Omar al-Bashir, long-term President of Sudan, was toppled from power by the military on Thursday and placed under “heavy guard”, following months of protests against the government and its handling of a severe economic crisis in the country.
Bashir, 75, who had ruled Sudan since 1989, is reportedly being held at the presidential palace, sources told Reuters.
Sudan’s Defense Minister Awad Mohamed Ahmed Ibn Auf said that there would be a two-year transition period of military rule and a council governing the country.
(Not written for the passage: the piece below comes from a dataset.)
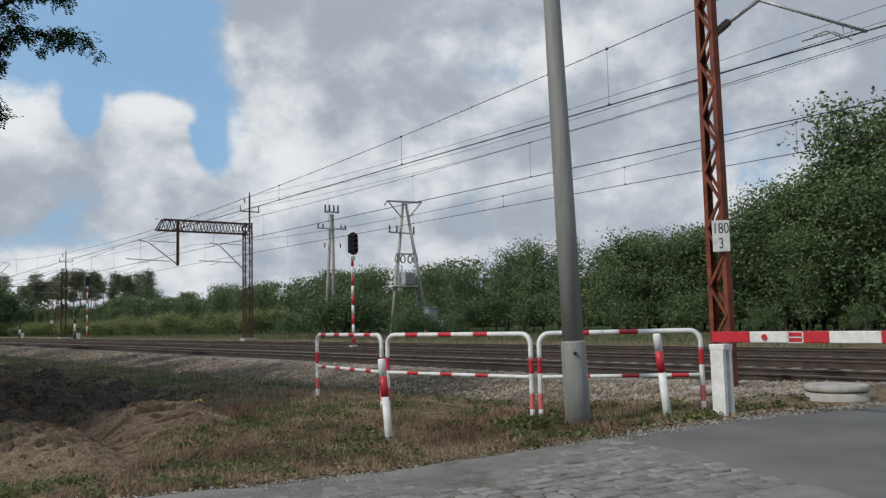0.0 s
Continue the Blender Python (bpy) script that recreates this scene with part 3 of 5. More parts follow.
def build_fence():
    fence_panel((4.50, 12.20), (4.20, 9.62), "red and white tubular safety fence panel out in the grass", 0.22, 0.60, 0.22)
    fence_panel((4.22, 9.48), (4.72, 6.84), "red and white tubular safety fence panel in dry weeds", 0.40, 0.66, 0.25)
    fence_panel((4.78, 6.74), (6.22, 5.28), "red and white tubular safety fence panel behind a grey pole", 0.40, 0.62, 0.24)


def guide_post(base, top, half, square, label, band=(0.22, 0.46), slant=0.0):
    """A leaning white guide post with a red band."""
    base, top = Vector(base), Vector(top)
    post = thing("guide_post", Matrix.Translation(base), label, "post", "guide posts")
    lean = top - base
    n = 4 if square else 10
    spin = math.pi / 4

    def at(k, drop=0.0):
        c = lean * k
        pts = ring(c, lean, half * (1.414 if square else 1.0), n, spin)
        return [p - Vector((0, 0, drop * (p.x - c.x) / half)) for p in pts]

    a, b = 1 - band[1], 1 - band[0]
    for name, k0, k1, mat, d0, d1 in (("post_foot", -0.12, a, WHITE, 0, slant), ("red_band", a, b, RED, slant, slant), ("post_head", b, 1.0, WHITE, slant, -abs(slant) * 0.6)):
        bm = bmesh.new()
        rows = [at(k0, d0), at(k1, d1)]
        if name == "post_head" and not square:
            rows = [at(k0), at(0.985)] + [[lean + (p - lean) * 0.8 for p in at(1.0)]]
        loft(bm, rows, smoothed=not square)
        if square:
            bmesh.ops.bevel(bm, geom=[e for e in bm.edges if abs((e.verts[0].co - e.verts[1].co).normalized().dot(lean.normalized())) > 0.9], offset=0.008, segments=1, affect="EDGES")
        part(name, bm, mat, post)
    return post


def build_posts():
    guide_post((-1.515, 9.43, land(-1.515, 9.43) - 0.02), (-1.64, 9.40, 0.60), 0.066, True, "square white guide post with red band leaning beside a sand heap", (0.13, 0.47), -0.045)
    guide_post((2.772, 7.29, -0.27), (2.722, 7.36, 0.72), 0.048, False, "round white guide post with red band in dry weeds", (0.21, 0.46))
    guide_post((5.62, 5.38, -0.11), (5.47, 5.38, 0.94), 0.05, False, "leaning white guide post with red band by the asphalt", (0.20, 0.45))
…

Presidential elections will be held after the transition period expires.
Sudan, a relatively small African oil producer, has been plagued by economic hardships since South Sudan seceded in 2011. South Sudan broke from Sudan in 2011 and took with it around 350,000 bpd in oil production.
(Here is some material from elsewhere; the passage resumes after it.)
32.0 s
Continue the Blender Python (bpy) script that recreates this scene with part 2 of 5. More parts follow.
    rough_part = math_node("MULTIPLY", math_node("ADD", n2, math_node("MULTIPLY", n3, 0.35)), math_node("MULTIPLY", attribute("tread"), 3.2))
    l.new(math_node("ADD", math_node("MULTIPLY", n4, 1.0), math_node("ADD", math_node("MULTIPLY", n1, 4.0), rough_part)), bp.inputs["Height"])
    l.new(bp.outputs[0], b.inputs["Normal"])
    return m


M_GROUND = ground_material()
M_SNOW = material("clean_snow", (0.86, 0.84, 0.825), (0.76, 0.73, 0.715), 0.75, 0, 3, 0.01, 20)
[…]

After South Sudan’s secession from Sudan, the two countries have been mutually dependent on oil revenues, because the south has 75 percent of the oil reserves, while the north has the only current transport route for the oil to international markets.
In November last year, Sudan’s Petroleum Minister Azhari Abdalla said that the country wanted to attract oil investments and would launch an exploration bid round in 2019, probably in the third quarter.
However, with the military coup and the army ruling in the country, uncertainty about Sudan’s plans for oil bid rounds and for attracting oil investments increases.
A severe economic crisis is raging in the country, where banks have put limits on withdrawals. The government has pledged a 15-month austerity program in hopes of stabilizing the economy.
As of the end of last year, Sudan still hoped that it could be able to increase its crude oil production from the current 75,000 bpd to 120,000 bpd within a year. The country also targets to start exports of oil within the next three to five years.